Salyangoz sıvısının çok güçlü olduğunu ve saf olarak kullanılmasının yan etkileri olabileceğini belirten Atay, bu tür organik ürünlerin faydalı olabilmesi için doğru formüle edilmesi gerektiğini vurguladı. Krem ve serumu deneme sürecinde önce kendisinin kullandığını dile getiren Gamze Atay, “Kendi cildimde kullanınca çok olumlu sonuçlar aldım. Özellikle sivilceli ve akne izli ciltlerde çok etkili. Ürün çıkalı 2 ay oldu. Ciltte renk homojenliği sağlıyor. Lekeler üzerinde çok etkili. Her yaş için cilt üzerinde onarıcı ve olumlu etkileri var. Tamamıyla yaşlanma karşıtı olduğunu söyleyebilirim” diye konuştu.
Mevcut çiftliğin yılda 30 ton kapasiteye göre hazırlandığını ve tesisteki kapasiteyi arttırmayı hedeflediklerini kaydeden Atay, kozmetikte hızla ilerleyerek ihracat ayağını güçlendirdiklerini ifade etti. Yeni çiftlikte tonajın daha yüksek olacağını vurgulayan Atay, “Yılda yaklaşık 69 milyon yumurta çıkarabileceğiz. Bu da bize kozmetik hammaddesinde gücü ve sürekliliği getirecek. Zaten şu anda var olan tonajımız bile kozmetik için yeterli, ama biz canlı salyangoz ihracatını da büyütmek ve yurt dışına yumurta da satmak istiyoruz” dedi.

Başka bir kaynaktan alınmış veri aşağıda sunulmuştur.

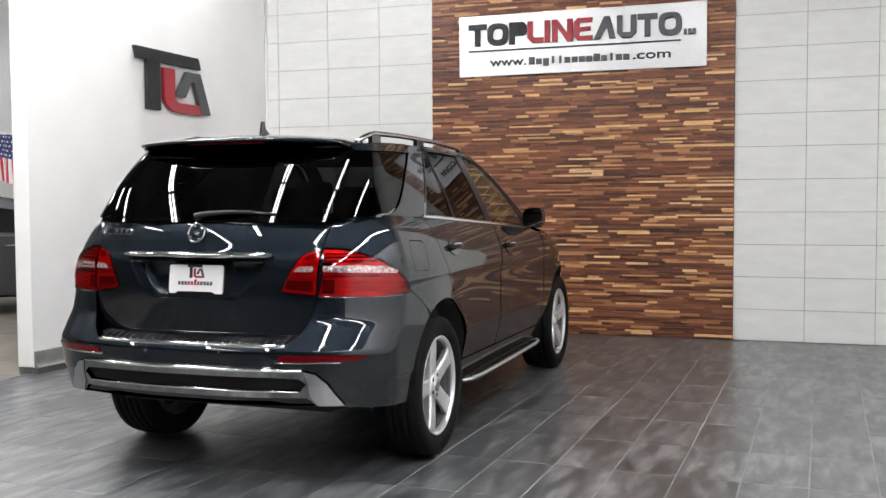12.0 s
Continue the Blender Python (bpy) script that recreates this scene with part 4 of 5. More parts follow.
def wheel():
    """Outer face towards +x."""
    hub = new("wheel")
    hub.parent = car
    tyre = part("tyre", lathe(tyre_profile, 64), M_RUBBER, hub, "black road tyre", True)
    bm = bmesh.new()
    for k in range(72):
        a = 2 * math.pi * k / 72
        t = Matrix.Rotation(a, 4, "X")
        for s_ in (-1, 1):
            b = box(0.088 if s_ > 0 else -0.120, 0.116 if s_ > 0 else -0.088, -0.006, 0.006, 0.350, 0.3632)
            bmesh.ops.rotate(b, verts=b.verts, cent=(0, 0, 0), matrix=t.to_3x3())
            tmp = bpy.data.meshes.new("tread")
            b.to_mesh(tmp)
            b.free()
            bm.from_mesh(tmp)
            bpy.data.meshes.remove(tmp)
    tagged(part("tread", bm, M_RUBBER, tyre, "shoulder tread blocks"), kind="stuff")
    part("rim_ring", lathe([(0.090, 0.247), (0.112, 0.260), (0.1185, 0.2640), (0.1215, 0.258), (0.115, 0.2500), (0.090, 0.240)], 64, closed=True), M_ALLOY, hub, "bright rim edge", True)
    part("rim_barrel", lathe([(-0.09, 0.222), (-0.10, 0.260), (0.05, 0.240), (0.0895, 0.247), (0.0895, 0.240), (0.05, 0.233), (-0.09, 0.215)], 48, closed=True), M_BARREL, hub, "rim barrel, its shade put into the dark grey", True)
    for k in range(5):
        bm = bmesh.new()
        rings = []
        for r, w, x, d in ((0.035, 0.044, 0.088, 0.05), (0.066, 0.046, 0.092, 0.05), (0.095, 0.042, 0.096, 0.045), (0.14, 0.041, 0.102, 0.042), (0.19, 0.044, 0.108, 0.040), (0.228, 0.049, 0.110, 0.040), (0.246, 0.057, 0.107, 0.040)):
            rings.append([bm.verts.new((x + dx, c * w, r - 0.004 * abs(c))) for dx, c in ((-d, -0.75), (-0.012, -1.0), (-0.003, -0.93), (0.0, -0.55), (-0.004, 0.0), (0.0, 0.55), (-0.003, 0.93), (-0.012, 1.0), (-d, 0.75))])
        for a, b in zip(rings, rings[1:]):
            for j in range(8):
                bm.faces.new((a[j], a[j + 1], b[j + 1], b[j]))
        bmesh.ops.recalc_face_normals(bm, faces=bm.faces)
        bmesh.ops.rotate(bm, verts=bm.verts, cent=(0, 0, 0), matrix=Matrix.Rotation(2 * math.pi * k / 5 + math.pi, 3, "X"))
        part("spoke", bm, M_ALLOY, hub, "wide silver spoke", True)
    part("hub", lathe([(0.04, 0.072), (0.092, 0.072), (0.098, 0.067), (0.098, 0.045), (0.101, 0.040), (0.104, 0.036), (0.106, 0.0)], 32), M_ALLOY, hub, "silver hub", True)
    part("hub_cap", lathe([(0.104, 0.034), (0.108, 0.032), (0.1095, 0.026), (0.1085, 0.022), (0.110, 0.0)], 28), M_CHROME, hub, "plain round hub cap", True)
    for k in range(5):
        a = 2 * math.pi * (k + 0.5) / 5 + math.pi
        b = lathe([(0.0995, 0.0), (0.0995, 0.0105), (0.094, 0.0115)], 12)
        bmesh.ops.translate(b, verts=b.verts, vec=(0, -0.056 * math.sin(a), 0.056 * math.cos(a)))
        part("bolt_hole", b, M_UNDER, hub, "dark wheel bolt hole")
    part("brake_disc", lathe([(0.02, 0.06), (0.035, 0.07), (0.035, 0.172), (0.01, 0.172)], 40), M_DISC, hub, "steel brake disc", True)
    part("brake_caliper", slab(rounded([(-0.17, -0.09), (-0.10, -0.09), (-0.09, 0.09), (-0.17, 0.09)], 0.02), "x", 0.0, 0.06), M_DISC, hub, "steel brake caliper")
    part("wheel_back", lathe([(-0.02, 0.0), (-0.02, 0.215)], 32), M_UNDER, hub, "dark wheel back")
    return hub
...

“KENDİ KOZMETİĞİMİZİ KENDİMİZ YAPALIM”
Yaklaşık 1 yıl içinde yeni tesisin tam kapasite çalışmaya başlayacağını belirten Atay, şunları söyledi:
“Yıllardır Türk mermerlerini ihraç ederek ülkemize önemli döviz girdisi sağlıyoruz. Hedefimiz bunu kozmetik ve su ürünleri sektöründe de başarmak. Türkiye 2018 yılının ilk 6 ayında 270 milyon dolarlık kozmetik ithalatı yapmıştır. İşte bu sektörde yola çıkmamızın ana nedenlerinden biri de budur. ‘Neden kendi kozmetiğimizi hammadde konusunda dışarıya bağımlı kalmadan kendi kaynaklarımızı kullanarak kendimiz yapmayalım’ dedik. Tabii ki üretimimiz artıkça iş gücü ihtiyacımıza paralel olarak özellikle kadın istihdamını artıracağız. Ürün geliştirme çalışmalarımız son hızıyla devam ediyor. Çok yakında başka faydalı ve benzersiz ürünler de çıkaracağız. Şu an ABD ve Orta Doğu ile görüşmelerimiz sürüyor. 2020 yılında uluslararası kozmetik fuarlarında da yerimizi alacağız. Hedefimiz her zaman daha üretken olmak, hem iç, hem de yurt dışı pazarlarda söz sahibi olmak ve ülkemize yeni ihracat girdileri sağlamak.”